The Accountability Gap
According to UN Trade and Development (UNCTAD), 74 percent of National Trade Facilitation Committees (NTFCs) held regular meetings in 2024. Meetings are happening.
Workplans are being developed. Documents are being drafted. But here’s the critical distinction: NTFCs currently advise ministries. They lack authority to override them.
Border agents follow ministry directives, not NTFC recommendations. Pilot programs succeed in controlled environments but cannot scale because no entity possesses a mandate to enforce adoption across jurisdictions.
Success remains confined to PowerPoint presentations at conferences.
The African Continental Free Trade Area (AfCFTA) has now entered its fifth year of operationalization. Protocols have been signed with appropriate ceremony.
Rules of origin have been negotiated through countless technical sessions. The legal architecture exists.
What doesn’t exist is institutional power to resolve barriers where commerce actually happens: at border posts, customs facilities, and regulatory checkpoints.
When Delays Become Competitive Death Sentences
Jonah warned that continued AfCFTA implementation delays “could weaken competitiveness.” The understatement is almost polite.
We know exactly what these delays look like in practice: 72-hour border waits that turn fresh produce into compost, incompatible digital systems between neighboring countries that require duplicate documentation, and checkpoints along modern highways that render billions in infrastructure investment nearly useless for efficient commerce.
African exporters aren’t competing against other African producers. They are competing against global supply chains where goods move from Asian factories to European retailers in less time than it takes a Ghanaian truck to cross three West African borders.
This isn’t a minor inefficiency. It’s a competitive death sentence.
The Path Forward: Authority, Not More Advice
The question isn’t what needs to happen. We know what needs to happen. The question is who has the authority to make it happen.
How can we transform National Trade Facilitation Committees from advisory bodies producing recommendations that gather dust into institutions with genuine authority to resolve trade barriers? How do we create mechanisms that can override competing ministry interests when those interests block regional commerce?
How do we move from endless pilot programs to mandatory, scaled implementation?
These aren’t rhetorical questions. They are the difference between Africa capturing value from its own resources and continuing to supply raw materials for others to profit from.
They are the difference between the AfCFTA becoming a transformative economic force and remaining an impressive collection of signed protocols.
President Mahama is right to call current arrangements neo-colonial.
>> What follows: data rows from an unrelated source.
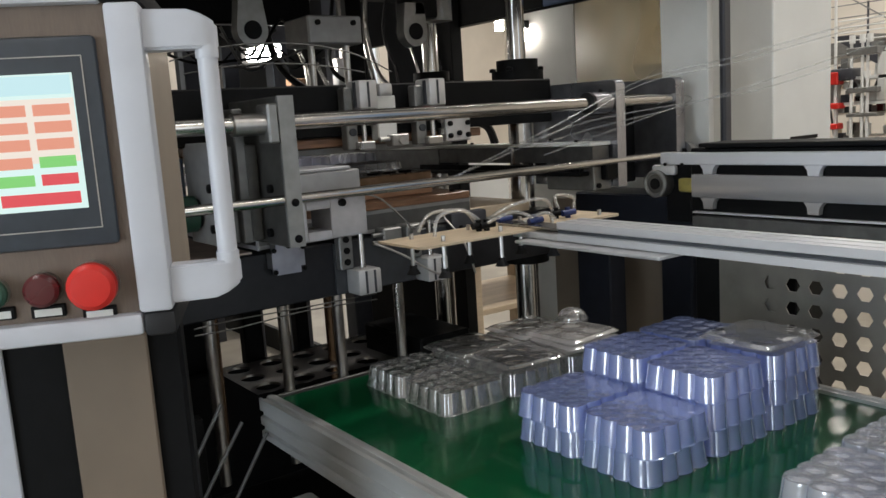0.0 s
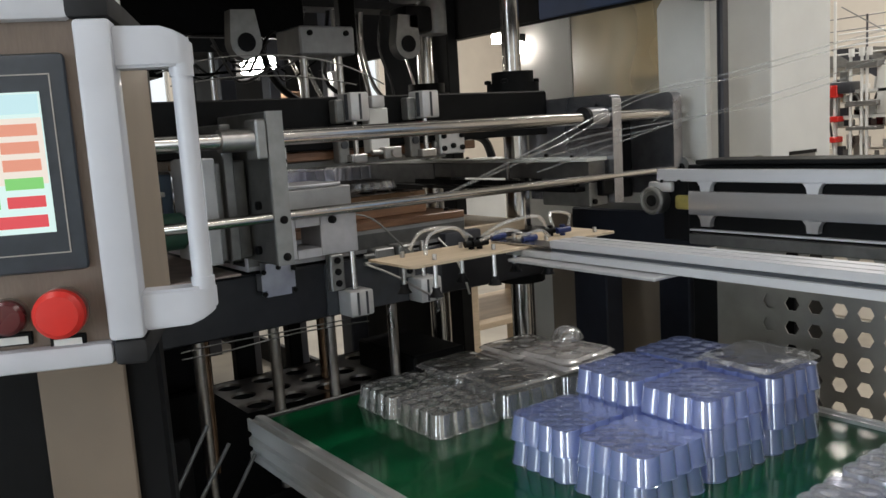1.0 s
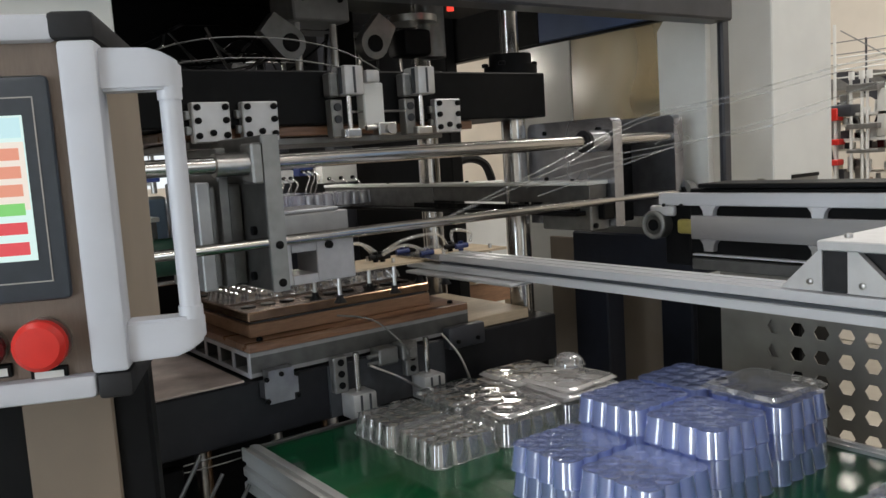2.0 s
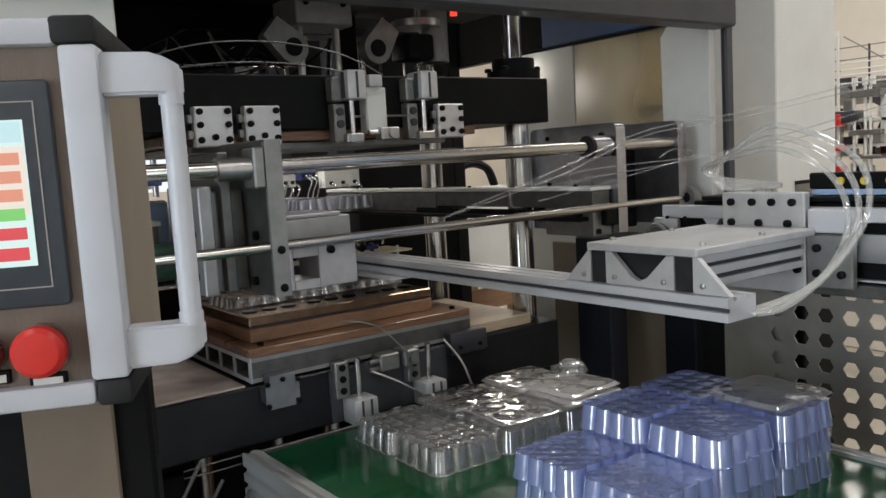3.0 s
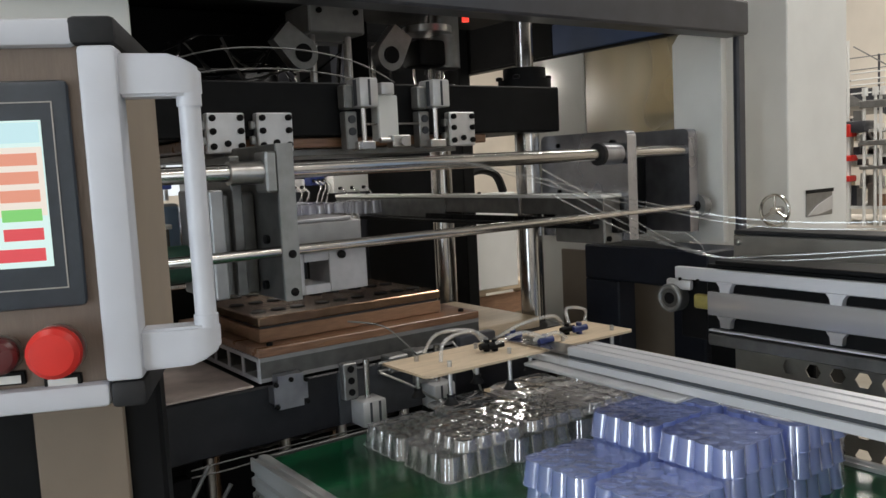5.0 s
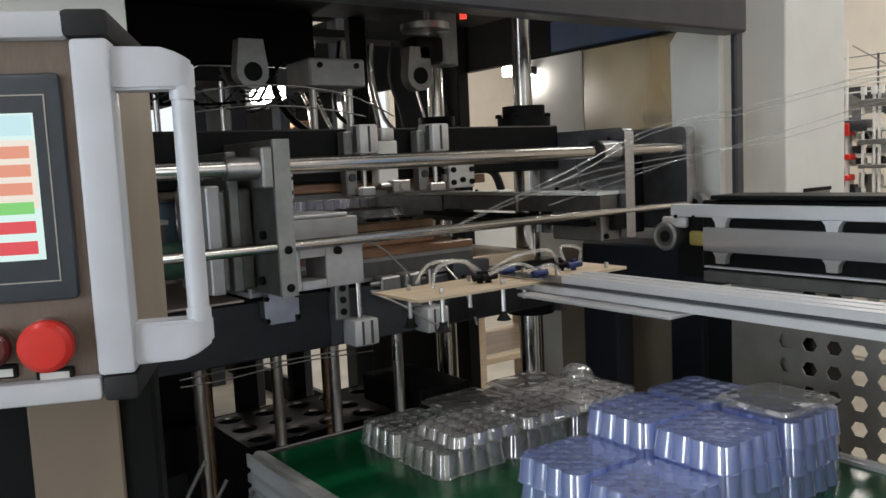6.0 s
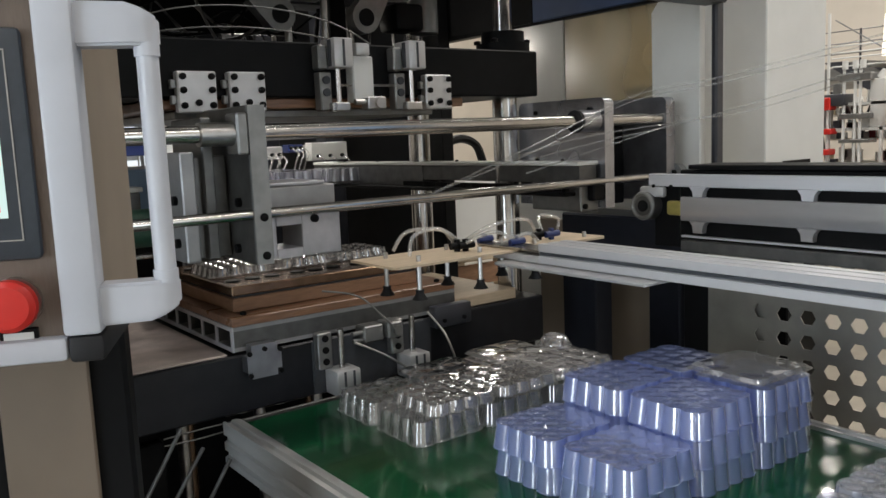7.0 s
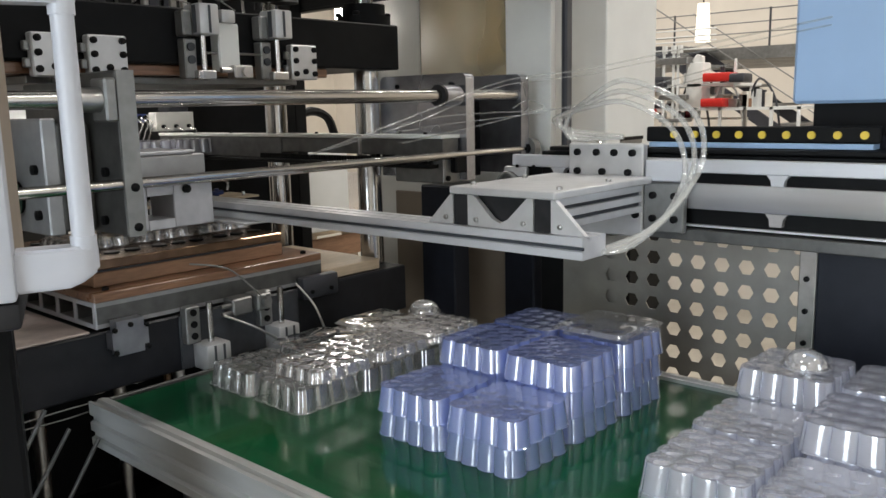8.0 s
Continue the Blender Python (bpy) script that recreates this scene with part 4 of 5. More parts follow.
bolts(car, [(AX0 + 0.012, y, ZB + 0.014) for y in (1.13, 0.935, 1.05, 0.852)], "-x", 0.005, STEEL)
for y0, y1 in ((1.0745, 1.1105), (0.8745, 0.9115)):
    part("end_cap", bx(bm_new(), AX0 + 0.014, AX0 + 0.03, y0, y1, 1.258, 1.319), RUBBER, car, "black profile end cap")
# added black plate: stands for the dark shade inside the gusset opening
part("shadow_plate", bx(bm_new(), AX0 + 0.0305, AX0 + 0.036, 0.912, 1.074, 1.258, 1.319), RUBBER, car, "black plate standing for the shade between the gussets")
part("side_plate", bx(bm_new(), GX - 0.032, GX - 0.012, 0.79, 0.884, 1.215, 1.322, 0.003), GREY, car)
bolts(car, [(GX - 0.032, y, z) for y in (0.81, 0.86) for z in (1.245, 1.295)], "-x", 0.008)
bolts(car, [(x, y, 1.335) for x in (1.22, 1.40) for y in (0.885, 1.095)], "z", 0.006, STEEL)
TIP, BACK = 2.075, 0.797
bm = bm_new()
prism(bm, [(AX0, 1.2160), (AX1, 1.2160), (AX1, 1.2560), (AX1 - 0.018, 1.2560), (AX1 - 0.020, 1.2510), (AX1 - 0.026, 1.2510), (AX1 - 0.028, 1.2560), (AX0 + 0.028, 1.2560), (AX0 + 0.026, 1.2510), (AX0 + 0.020, 1.2510), (AX0 + 0.018, 1.2560), (AX0, 1.2560),
           (AX0, 1.2410), (AX0 + 0.006, 1.2390), (AX0 + 0.006, 1.2330), (AX0, 1.2310)], "y", BACK, TIP)
arm = part("arm_profile", bm, ALU, car, "long grooved aluminium arm")
part("arm_groove", bx(bm_new(), AX0 + 0.003, AX0 + 0.0062, BACK, TIP, 1.2332, 1.2388), GROOVE, car)
part("mount_plate", bx(bm_new(), AX0 - 0.035, AX1 + 0.01, TIP - 0.30, TIP + 0.10, 1.207, 1.214, 0.002), ALUW, car, "pale flat mounting plate")
PY0, PY1, PX0, PX1, PZ = 2.16, 2.325, 0.868, 1.462, 1.235
bm = bm_new()
prism(bm, [(PX0 + 0.012, PY0), (PX1 - 0.01, PY0), (PX1, PY0 + 0.01), (PX1, PY1), (PX0, PY1), (PX0, PY0 + 0.012)], "z", PZ - 0.005, PZ)
part("suction_board", bm, PLY, car, "pale plywood suction board")
part("board_post", bx(bm_new(), AX0, AX1, TIP - 0.01, PY0 + 0.06, 1.2145, PZ - 0.0055, 0.002), ALUW, car)
part("board_bridge", bx(bm_new(), AX0 + 0.01, AX1 - 0.01, TIP + 0.002, PY1 - 0.04, PZ + 0.001, PZ + 0.006, 0.001), STEEL, car)
CUPS = [(PX0 + 0.06 + 0.158 * k + dx, PY0 + 0.035 + 0.09 * j) for k in range(4) for j, dx in ((0, 0.02), (1, 0.0))]
bm = bm_new()
cy(bm, (0, 0, 0.012), (0, 0, -0.058), 0.005, seg=10)
stem_me = mesh_of("suction_stem", bm, STEEL)
bm = bm_new()
cy(bm, (0, 0, -0.058), (0, 0, -0.064), 0.009, 0.008, seg=16)
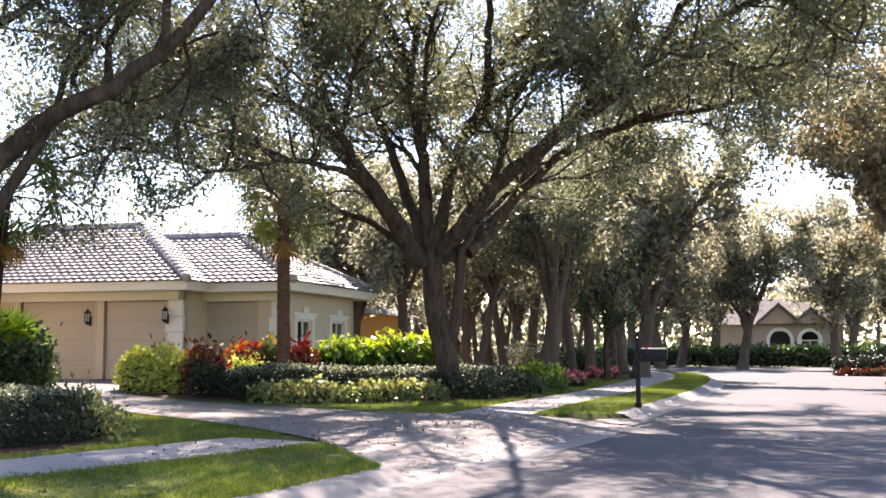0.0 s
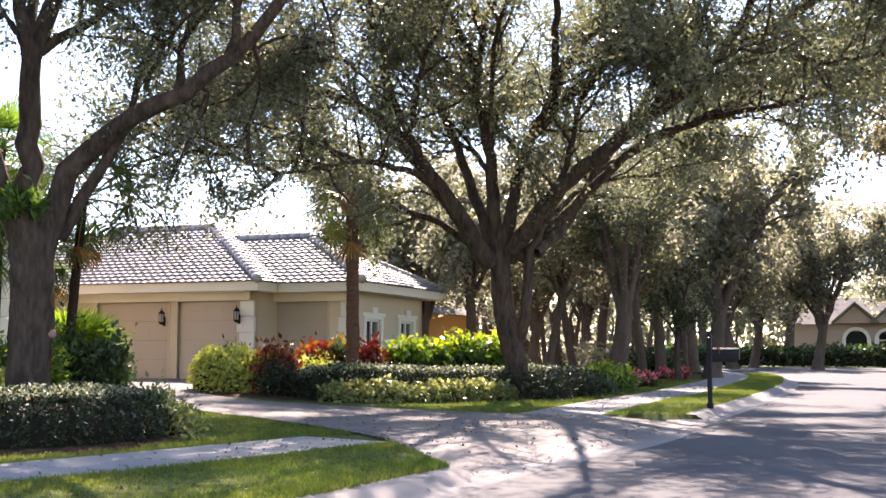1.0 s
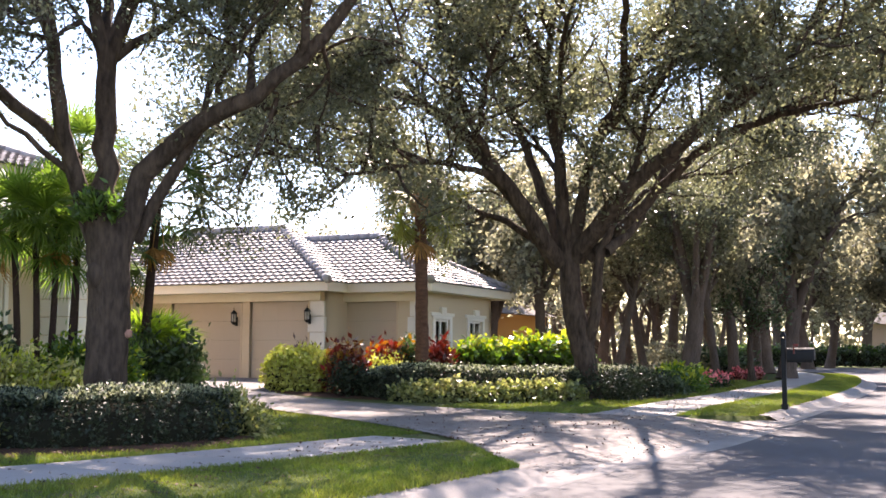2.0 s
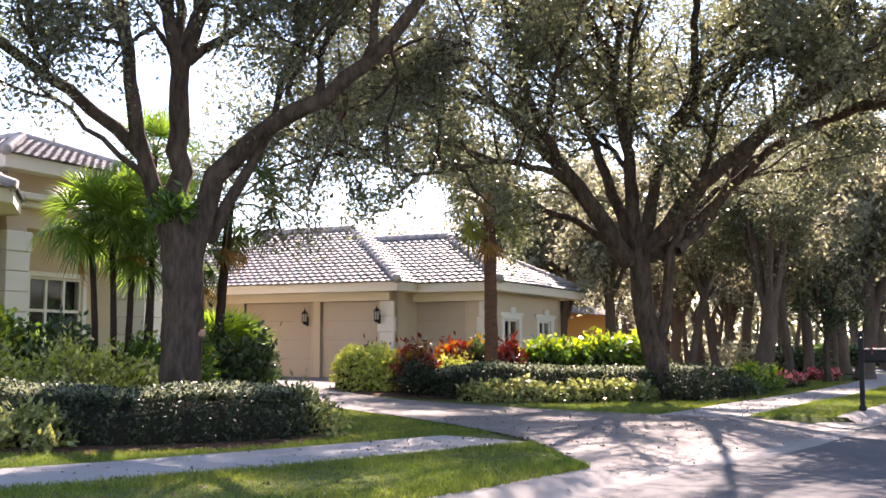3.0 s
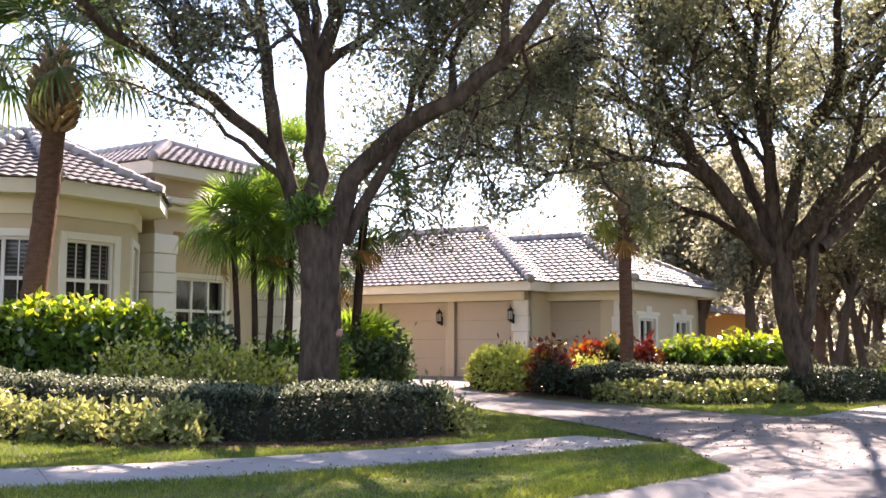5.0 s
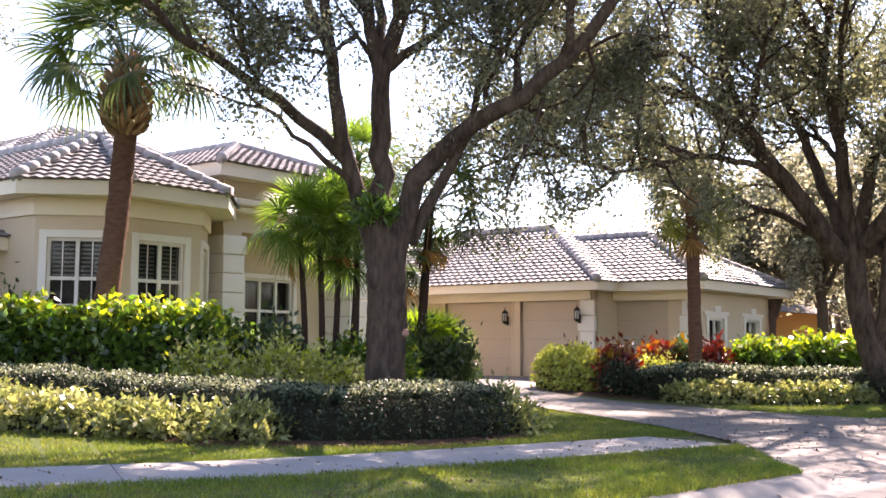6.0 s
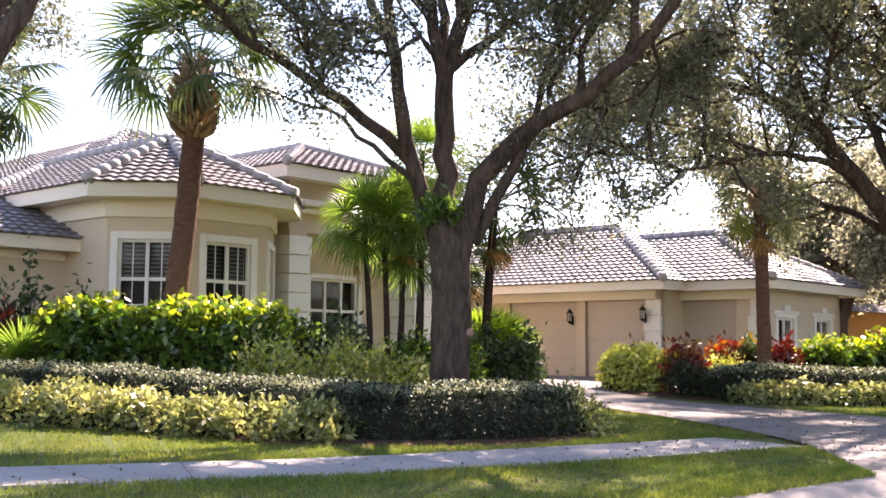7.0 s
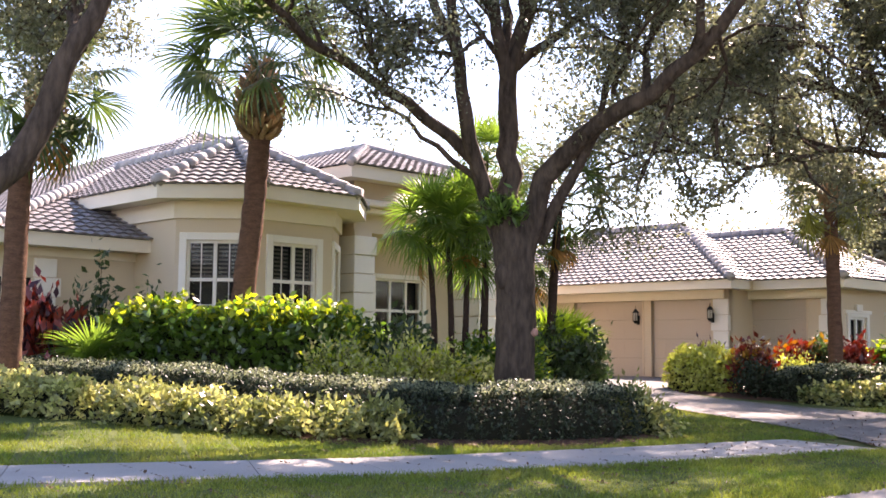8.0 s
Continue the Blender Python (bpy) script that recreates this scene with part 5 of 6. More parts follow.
def far_woods(r, z0, z1, a0, a1, n, size, seed, label):
    """A belt of leaves and stems that closes the distance."""
    rng = np.random.default_rng(seed)
    az = np.radians(rng.uniform(a0, a1, n))
    top = z1 * (0.72 + 0.3 * np.array([noise.noise((float(a) * 14, seed, 0)) for a in az]))
    z = z0 + (top - z0) * rng.random(n) ** 0.8
    rr = r + rng.uniform(-5, 5, n)
    pts = np.stack([rr * np.sin(az), rr * np.cos(az), z], 1)
    ob = part("far_woods", leaves_mesh("far_woods", pts, size, rng, 0.7, 0.3), M_WOODL)
    tagged(ob, label, "woods", "", "stuff")
    items = []
    for k in range(70):
        a = math.radians(a0 + (a1 - a0) * (k + rng.random()) / 70)
        p = np.array([(r - 4) * math.sin(a), (r - 4) * math.cos(a), -0.1])
        items.append(tube([p, p + (rng.normal() * 0.5, 0, z1 * 0.4), p + (rng.normal() * 1.2, 0, z1 * 0.75)], 0.2, 0.07, 6))
    ob = part("far_trunks", tubes_mesh("far_trunks", items), M_WBARK)
    tagged(ob, "bare dark stems standing in the far woods", "woods", "", "stuff")


far_woods(128, 0, 11, -35, 60, 20000, 1.0, 41, "hazy belt of far grey-green woodland")
far_woods(74, 0, 8.5, -20, 4, 4200, 0.5, 42, "thicket of grey-green woodland behind the lot")
# unseen belt behind the camera, added so window panes reflect less brightness
far_woods(62, 0, 10, 62, 318, 15000, 1.2, 43, "unseen belt of leaves and stems added behind the camera")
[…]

But outrage without execution merely adds another critique to a well-documented pile.
What Africa needs now isn’t more diagnosis. It needs institutions empowered to prescribe treatment and enforce compliance.
The cocoa beans will continue growing regardless. Whether Ghana captures chocolate market value or continues watching Switzerland do so depends entirely on whether African leaders are willing to grant their trade facilitation institutions actual teeth. Everything else is just conference conversation.
Ziad Hamoui is the Co-Founder and Past President of the Borderless Alliance, a leading private-sector advocacy group promoting economic integration and removing trade and transport barriers in West Africa. With extensive experience in Ghana’s road transport, logistics, and shipping sectors, he currently serves as Executive Director of Tarzan Enterprise Ltd., a long-established family business. He is a former Co-Chair of the Africa Food Trade Coalition, Co-Founder of the Trade Facilitation Coalition for Ghana, and serves on multiple high-level advisory committees on trade, transport, agriculture, and security. A Chartered Fellow of the Chartered Institute of Logistics and Transport (CILT) Ghana, he is also a former member of its Governing Council.